O trem é prático, barato, confortável e tem estacões de trem em (quase) todos os lugares da europa. E além disso, por causa dos 30 anos do TGV (“train de grande vitesse” – trem de grande velocidade) eu pude fazer a carteirinha 12 – 25 (uma carteirinha para quem tem entre 12 e 25 anos e que dá direito a até 50% de redução) então sempre tenho direito a um descontinho. 🙂

E se faço a compra do bilhete com antecedência posso pagar ainda mais barato, por exemplo 20 euros pelo trecho Toulouse – Marseille comprando a passagem para fevereiro hoje, além do fato de que agora tenho medo de viajar de avião (nem gosto de pensar que vou passar 12 horas dentro do avião para voltar para o Brasil…) e que as companhias aéreas low cost restringem o peso e o tamanho da mala de mão (para levar mais que 10 – 12 kilos é preciso pagar uma taxa).
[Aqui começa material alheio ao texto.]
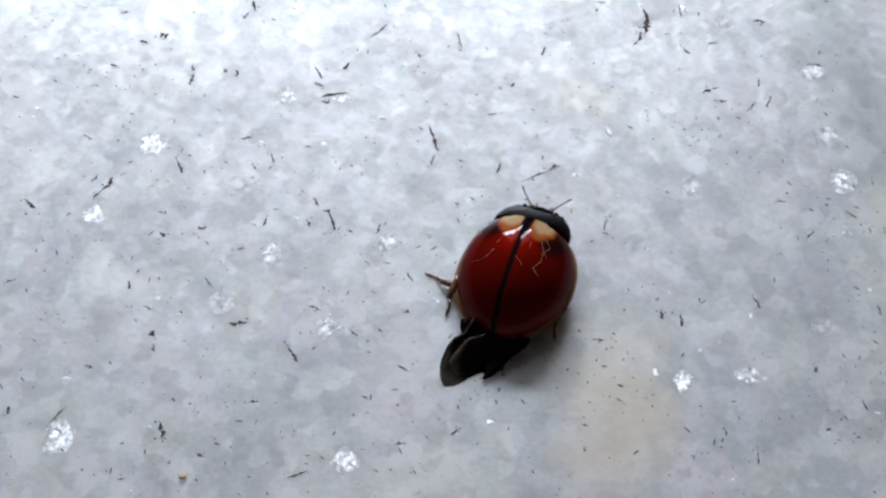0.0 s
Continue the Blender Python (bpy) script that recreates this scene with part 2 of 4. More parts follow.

Enfim, um pouquinho de história e informações culturais do sistema ferroviário francês: a primeira linha de trem francesa data de 1837 ( de Paris a Saint-Germain-en-Laye) e em 1840 a França contava com 400 kilômetros de linhas. Aqui dá pra ver o tamanho da rede atual, que conta com mais de 29 mil kilômetros.

Gare du nord - em Paris

 

É possível comprar os bilhetes pela internet e nos guichês, e depois é preciso validá-lo (em francês “composter”) numa dessas máquinas:

E uma coisa que sempre me diverte são os “controleurs” (controladores), funcionários que andam pelos vagões verificando se temos o “titre de transport” (bilhete), isso porque na plataforma não existe nenhuma forma de controle – com alguma exceções como o trens idtgv (tipo de TGV que só é vendido pela internet e é bem mais barato) e também os trem noturnos. Quando uma pessoa é pega pelo controleur sem bilhete deve pagar uma multa e ainda toma uma bronca… E eles me divertem por estarem sempre muito bem arrumadinhos em seus uniformes.

A SNCF existe desde 1937, e tem um enorme poder de fogo porque assim como o metro em São Paulo, quando faz uma greve causa bastante estrago, eu, por exemplo, cheguei atrasada no meu primeiro dia de trabalho porque eles estavam fazendo uma paralisação.